0.2 beta checklist

This thread is to discuss the goals for 0.2 beta. These should be the main development priority.

  1. A stable file format. I will create a separate thread to discuss the format, changes currently planned and ways to support forward-compatible changes. The format should not be significantly larger than 0.1 or worse to read/write. We can argue what significant means, but >20-30% larger will be a deal breaker. (I think we’re already there even without the required changes or dependent array sizes.) From the beta forward, no requiring reimports.

  2. VariantDataset must be fully generic. No more Genotype type. Variant and sample should be renamed row and column. (This may cause some shock which we might need a strategy to mitigate.)

  3. The full Python interface should be largely finished. For the beta I think we can tolerate some instability in the Python API.

  4. Performance and memory requirements should not be significantly worse than 0.1. We can argue what significant means, but 10x worse is unacceptable, 2-3x might be OK depending on how often the method is used and how expensive it was to begin with.

    This includes import_bgen/linreg. The fast path got ripped out and some work will be needed to get back to the original level of performance.

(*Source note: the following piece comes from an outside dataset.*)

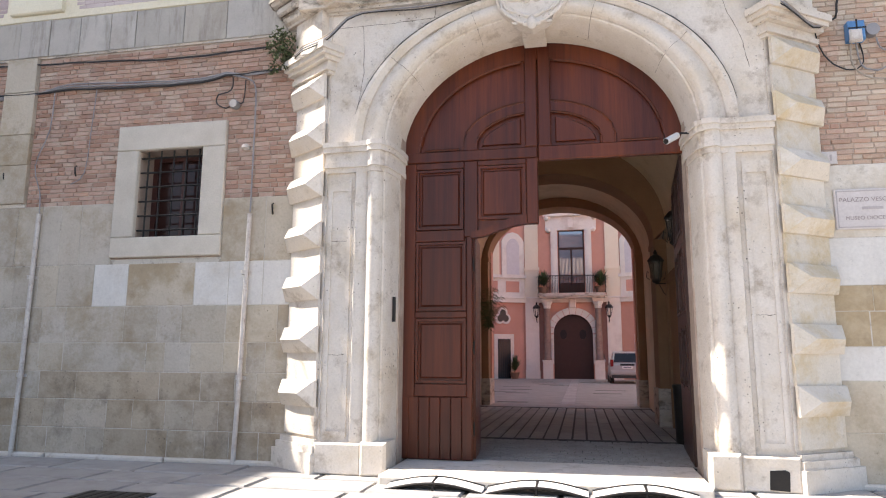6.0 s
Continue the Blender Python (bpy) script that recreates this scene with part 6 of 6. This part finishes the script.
cable("cable", [(-24, 5.46), (-11.7, 5.44), (-8.5, 5.38), (-6.9, 5.30), (-5.4, 5.34)], 0.013, CABLE, "black cable run along the brick")
for i, (mt, r) in enumerate(((CABLE, 0.016), (GREYC, 0.012), (GREYC, 0.011))):
    dz = 0.028 * i
    cable("cable", [(-24, 5.1 + dz), (-11.65, 5.06 + dz), (-9.5, 4.97 - dz), (-8.4, 4.98 + dz * 1.4), (-6.7, 4.92 + dz), (-6.05, 4.99 + dz * 0.7), (-5.6, 5.0 - dz * 0.5), (-5.1, 5.03 + dz)], r, mt, "sagging bundle cable along the brick", sag=0.01)
cable("cable", [(-6.05, 5.0), (-5.75, 4.93), (-5.62, 4.80), (-5.60, 4.4), (-5.60, 3.6), (-5.60, 3.1)], 0.012, GREYC, "grey cable down to the pipe")
cable("cable", [(-5.95, 4.96), (-5.96, 4.78), (-6.15, 4.72), (-6.16, 4.60), (-6.02, 4.53), (-5.88, 4.60), (-5.78, 4.60), (-5.76, 4.9)], 0.009, CABLE, "thin black loop at the junction box")
for x, z1 in ((-5.60, 3.08), (-8.75, 3.20)):
    pipe = thing("conduit_pipe", (x, WY - 0.05, 0), "flaking white conduit pipe fixed to the stone base", "pipe")
    part("tube", Geo().tube([(x - 0.05, WY - 0.06, 0.0), (x - 0.02, WY - 0.055, 1.2), (x, WY - 0.05, z1)], 0.03, 10), PVC, pipe)
    for z in (1.0, 2.3):
        part("clamp", Geo().tube([(x - 0.03, WY - 0.055, z), (x - 0.029, WY - 0.055, z + 0.05)], 0.042, 10).box(x - 0.08, x + 0.04, WY - 0.03, WY - 0.005, z, z + 0.04), PVC, pipe)
cable("cable", [(-8.75, 3.2), (-8.78, 3.5), (-8.9, 3.9), (-8.72, 4.4), (-8.7, 4.95)], 0.009, GREYC, "thin grey cable up the brick")
cable("cable", [(-8.02, 4.95), (-8.05, 4.4), (-8.1, 3.75), (-8.3, 3.6)], 0.007, GREYC, "thin grey cable down the brick")
jb = thing("junction_box", (-5.9, WY - 0.05, 4.57), "small round grey junction box on the brick", "junction box")
part("box", Geo().tube([(-5.9, WY - 0.09, 4.57), (-5.9, WY - 0.005, 4.57)], 0.06, 14), GREYC, jb)
part("lid", Geo().tube([(-5.9, WY - 0.10, 4.57), (-5.9, WY - 0.09, 4.57)], 0.05, 14), PVC, jb)
solo("insulator", Geo().lathe((-5.70, WY - 0.06, 3.93), [(0.02, 0), (0.06, 0.02), (0.05, 0.06), (0.02, 0.08)], 10).box(-5.72, -5.68, WY - 0.05, WY, 3.95, 3.98), PVC, "small white porcelain insulator on the brick", "insulator")
# over the portal
for i, (mt, r) in enumerate(((CABLE, 0.008), (GREYC, 0.009), (TANC, 0.007))):
    d = 0.03 * i
    cable("cable", [(-5.1, 5.03 + d, 12.62), (-4.75, 4.98 + d, 12.2), (-4.38, 5.07 + d, 12.12), (-4.18, 5.33 + d * 0.6, 12.2), (-3.89, 5.44 + d * 0.3, 12.26), (-3.37, 5.42 + d, 12.27), (-2.58, 5.46 + d * 0.5, 12.24), (-1.94, 5.49 + d, 12.12), (-0.91, 5.43 + d * 0.7, 12.26), (-0.11, 5.38 + d, 12.26), (0.36, 5.16 + d, 12.22), (0.70, 4.98 + d, 12.16), (1.08, 4.86 + d * 0.5, 12.5), (1.30, 5.0 + d, 12.68)], r, mt, "cable draped over the gateway arch")
cable("cable", [(1.2, 4.98, 12.66), (1.38, 5.05), (1.42, 5.27), (1.55, 5.33), (2.6, 5.33), (6.3, 5.33), (16, 5.35)], 0.013, CABLE, "black cable along the pale brick")
cable("cable", [(1.95, 4.7), (1.95, 4.95), (2.05, 5.05), (3.0, 5.03), (3.72, 5.02), (3.83, 4.9), (3.79, 4.44), (3.75, 3.6), (3.82, 3.32)], 0.010, TANC, "beige cable looping round the window")
cable("cable", [(3.83, 5.02), (5.0, 5.0), (6.4, 5.02), (16, 5.0)], 0.008, CABLE, "thin black cable along the pale brick")
cable("cable", [(1.12, 4.95, 12.62), (1.2, 4.7), (1.32, 4.5), (1.5, 4.42), (1.62, 4.5), (1.6, 4.72)], 0.008, CABLE, "black cable loop under the blue box")
cable("cable", [(1.52, 4.74), (1.50, 4.52), (1.62, 4.34), (1.85, 4.30), (2.1, 4.38), (2.22, 4.62), (2.15, 4.82), (2.0, 4.86)], 0.010, TANC, "beige cable loop on the brick")
cable("cable", [(1.56, 4.74), (1.6, 4.46), (1.75, 4.40), (1.9, 4.48), (1.95, 4.7)], 0.010, GREYC, "grey cable loop under the blue box")
cable("cable", [(1.77, 4.78), (1.8, 4.66), (1.9, 4.62), (1.95, 4.72)], 0.010, GREYC, "grey cable from the round box")
bx = thing("cable_box", (1.56, WY - 0.1, 4.72), "blue and white plastic cable box on the brick", "cable box")
part("body", Geo().block(1.47, 1.64, WY - 0.13, WY - 0.005, 4.74, 4.96, 0.02), plain("blue plastic", (0.10, 0.26, 0.52), 0.5), bx)
part("cover", Geo().block(1.475, 1.60, WY - 0.15, WY - 0.10, 4.71, 4.85, 0.015), PVC, bx, "white cover")
part("tie", Geo().box(1.545, 1.56, WY - 0.136, WY - 0.128, 4.74, 4.965).box(1.465, 1.645, WY - 0.136, WY - 0.128, 4.86, 4.875), CABLE, bx)
part("round_box", Geo().tube([(1.73, WY - 0.09, 4.86), (1.73, WY, 4.86)], 0.07, 14), GREYC, bx)
hooks = ((-9.4, 3.75), (-8.25, 3.78), (-5.3, 3.13), (2.05, 3.75))
for x, z in hooks:
    solo("iron_cramp", Geo().tube([(x, WY - 0.02, z + 0.08), (x, WY - 0.05, z + 0.06), (x + 0.01, WY - 0.05, z - 0.02), (x, WY - 0.02, z - 0.06)], 0.012, 6), IRON, "small rusty iron cramp in the wall", "iron cramp")

# ---- ivy in the corner of the portal ----
IVY = surface("dusty green weeds", (0.05, 0.075, 0.025), (0.09, 0.10, 0.045), 0.7, 12, 60, 0.1)
r6 = random.Random(8)
tuft = thing("wall_weeds", (-5.2, 12.55, 5.2), "tuft of green weeds growing from the wall", "plant")
for k, (cx_, cz, n_, r_) in enumerate(((-5.22, 5.28, 420, 0.23), (-5.12, 5.05, 200, 0.13), (-5.32, 4.98, 60, 0.1))):
    g = Geo()
    for i in range(n_):
        a, b_, rr = r6.uniform(0, 6.28), r6.uniform(-1.4, 1.4), r_ * r6.random() ** 0.5
        c = Vector((cx_ + rr * math.cos(a) * math.cos(b_), 12.62 - abs(rr * math.sin(a)) * 0.7, cz + rr * math.sin(b_)))
        u = Vector((r6.uniform(-1, 1), r6.uniform(-1, 1), r6.uniform(-1, 1))).normalized() * r6.uniform(0.015, 0.035)
        v = u.cross(Vector((r6.uniform(-1, 1), r6.uniform(-1, 1), r6.uniform(-1, 1)))).normalized() * 0.014
        g.add([c - u, c + v, c + u, c - v], [(0, 1, 2, 3)])
    part("leaves", g, IVY, tuft, smooth=None)

# ---- globe lamp on the wall ----
OPAL = surface("opal glass globe", (0.85, 0.83, 0.78), (0.82, 0.80, 0.74), 0.25, 3, 60, 0.0)
wl = thing("globe_wall_lamp", (5.25, WY - 0.05, 3.4), "ornate black iron wall lamp with opal globes", "wall lamp")
y = 12.25
part("wall_plate", Geo().ball((5.18, WY - 0.08, 3.42), 0.14, squash=(0.8, 0.5, 1.7)).tube([(5.1, WY - 0.1, 3.75), (5.12, WY - 0.2, 3.85), (5.18, WY - 0.15, 3.7)], 0.03, 6), IRON, wl)
part("arm", Geo().tube([(5.2, 12.6, 3.4), (5.22, 12.4, 3.5), (5.3, 12.25, 3.65), (5.33, 12.22, 3.9)], [0.045, 0.032, 0.026, 0.03], 8), IRON, wl)
part("stem", Geo().lathe((5.33, y, 3.85), [(0.03, 0), (0.07, 0.05), (0.05, 0.12), (0.06, 0.2), (0.03, 0.3), (0.02, 0.55), (0.05, 0.57), (0.09, 0.62), (0.05, 0.63)], 12), IRON, wl)
part("globe", Geo().ball((5.33, y, 4.64), 0.155, 18), OPAL, wl, "white opal globe")
for ex, ey in ((-0.33, -0.02), (0.24, -0.25), (0.30, 0.15)):
    cx_, cy_ = 5.33 + ex, y + ey
    part("branch", Geo().tube([(5.33, y, 4.1), (5.33 + ex * 0.3, y + ey * 0.3, 4.26), (5.33 + ex * 0.75, y + ey * 0.75, 4.27), (cx_, cy_, 4.16), (cx_, cy_, 4.06)], 0.022, 8), IRON, wl)
    part("holder", Geo().lathe((cx_, cy_, 4.0), [(0.07, 0), (0.06, 0.05), (0.03, 0.08)], 12), IRON, wl)
    part("globe", Geo().ball((cx_, cy_, 3.9), 0.14, 18), OPAL, wl, "white opal globe")
cable("cable", [(5.6, 3.3), (5.75, 3.7), (5.7, 4.3), (5.55, 4.98)], 0.009, CABLE, "thin black feed cable by the globe lamp")

# ---- cracks between the stones of the arch ----
for th in (35, 68, 112, 145):
    t = radians(th)
    c, s_ = math.cos(t), math.sin(t)
    e = Vector((c / IN_A, s_ / IN_B)).normalized()
    g = Geo()
    pts = []
    for u, d in RING[2:21]:
        pts.append((CX + IN_A * c + e.x * u, FP + d - 0.0015, SPR + IN_B * s_ + e.y * u))
    part("joint_line", Geo().tube(pts, [0.001 + 0.003 * random.random() for _ in pts], 4), CRACK, portal)
# no recess here: a black plate paints the opening's dark inside
solo("drain_hole_dark", Geo().prism([(0.25, 0.03), (0.43, 0.02), (0.44, 0.2), (0.40, 0.22), (0.26, 0.21)], 12.244, 12.249), IRON, "flat black plate that paints the shade inside the drain opening", "drain", kind="structure")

    Porting the expression compiler over to region values will probably be necessary to meet this goal given the functionality that’s getting pushed into the expression language right now (e.g. split_multi and filter_alleles.)

  5. We should not lose functionality. Right now, I think the only thing that’s missing is linreg_burden (we just need to add a matrix group_by method.)

This is just for the beta. If the 0.2 release doesn’t clearly dominate 0.1 in both functionality and performance we’ve done something very wrong.

Have a natural way to read/write a VariantDataset as Parquet.